## GIVEN TASK
Reproduce every line of the listing as written, apart from the pictures.

---- SUPPLIED DATA

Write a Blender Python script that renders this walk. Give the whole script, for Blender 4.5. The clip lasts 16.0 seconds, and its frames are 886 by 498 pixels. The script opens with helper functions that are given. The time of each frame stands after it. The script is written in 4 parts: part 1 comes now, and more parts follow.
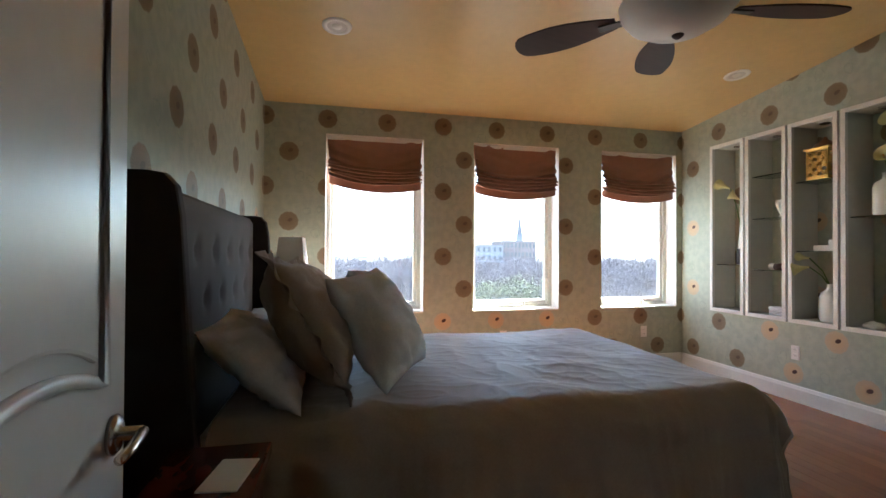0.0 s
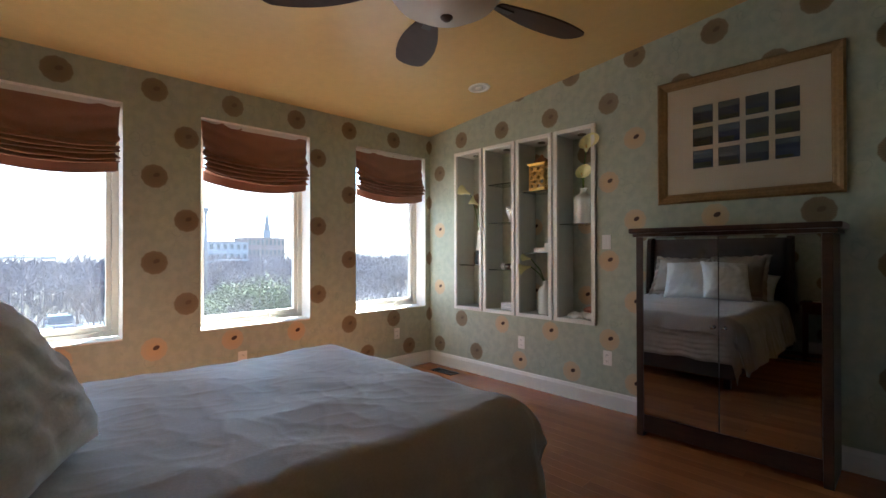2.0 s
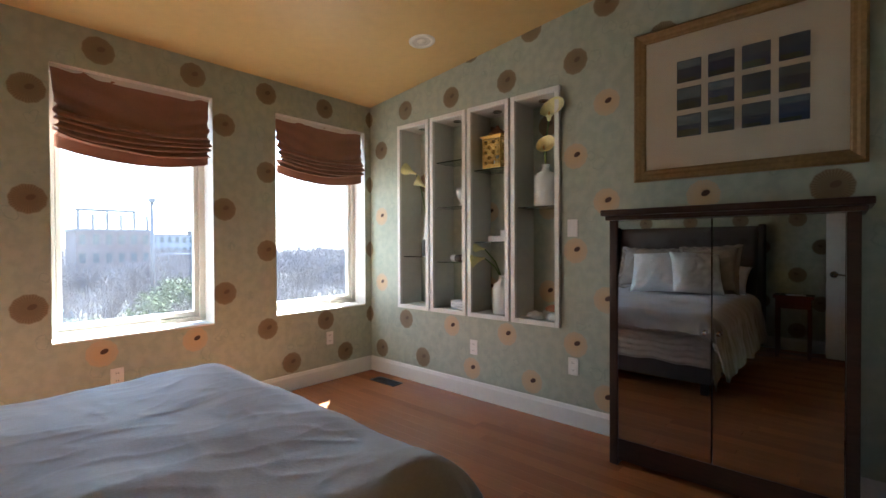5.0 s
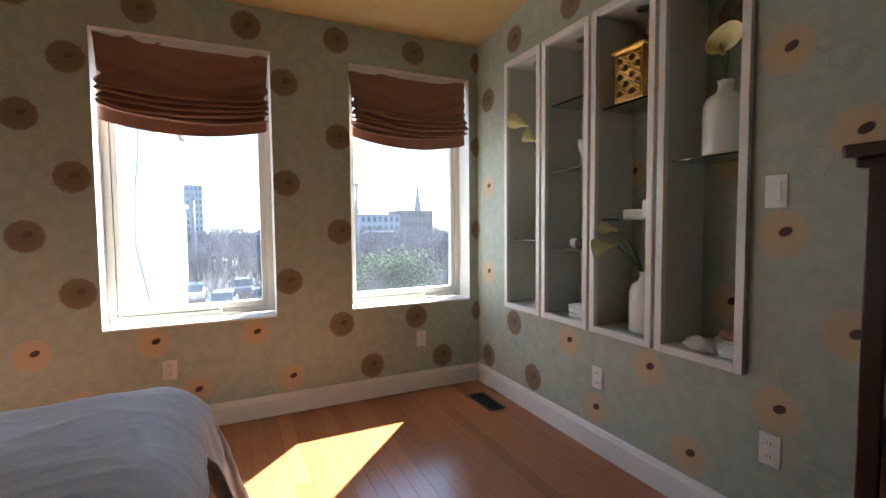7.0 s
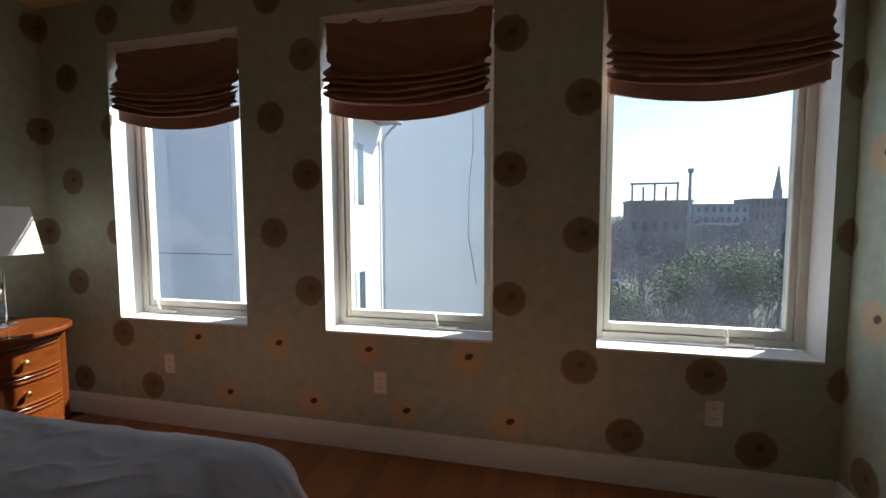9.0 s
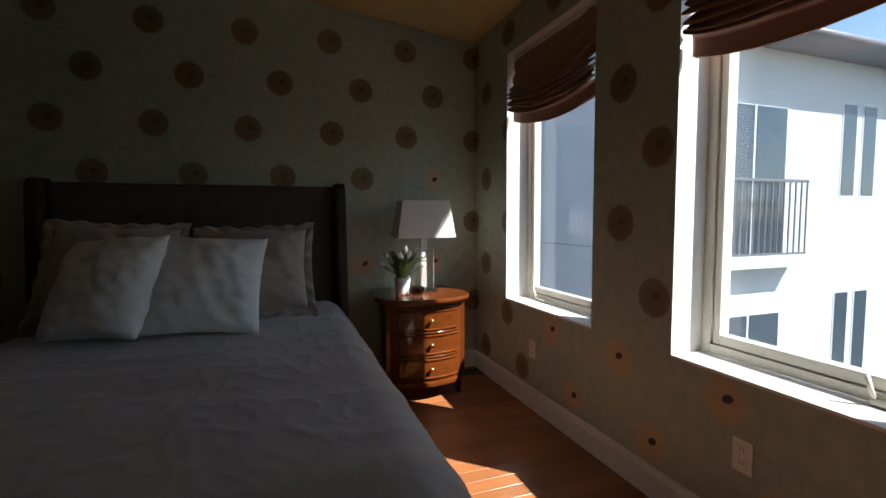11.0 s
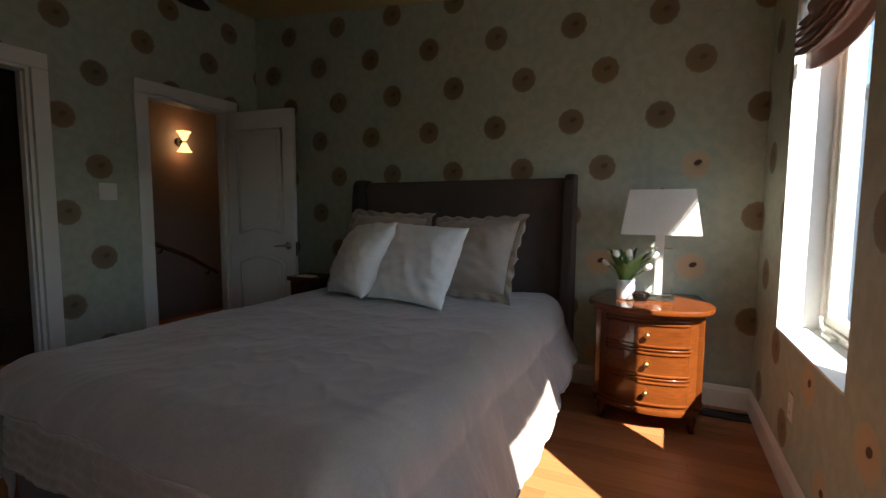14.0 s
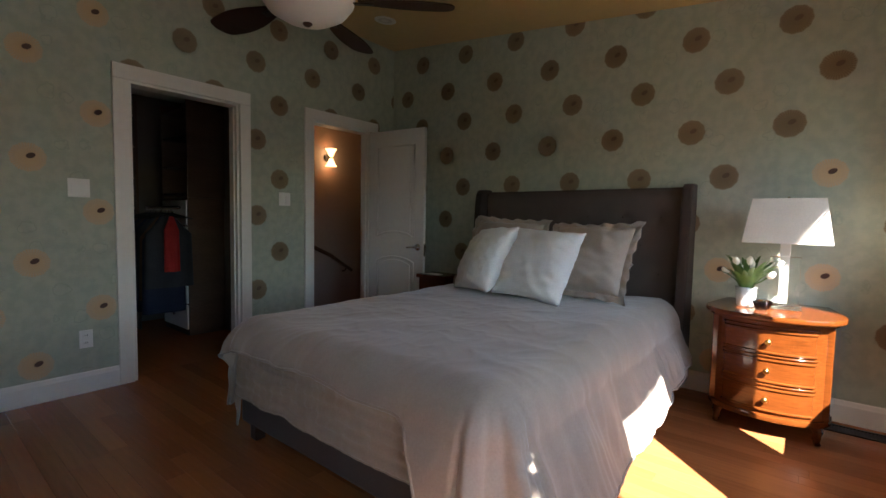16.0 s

--------

## RESULT FOR THIS EXERCISE
Write a Blender Python script that renders this walk. Give the whole script, for Blender 4.5. The clip lasts 16.0 seconds, and its frames are 886 by 498 pixels. The script opens with helper functions that are given. The time of each frame stands after it. The script is written in 4 parts: part 1 comes now, and more parts follow.
0.0 s
2.0 s
5.0 s
7.0 s
9.0 s
11.0 s
14.0 s
16.0 s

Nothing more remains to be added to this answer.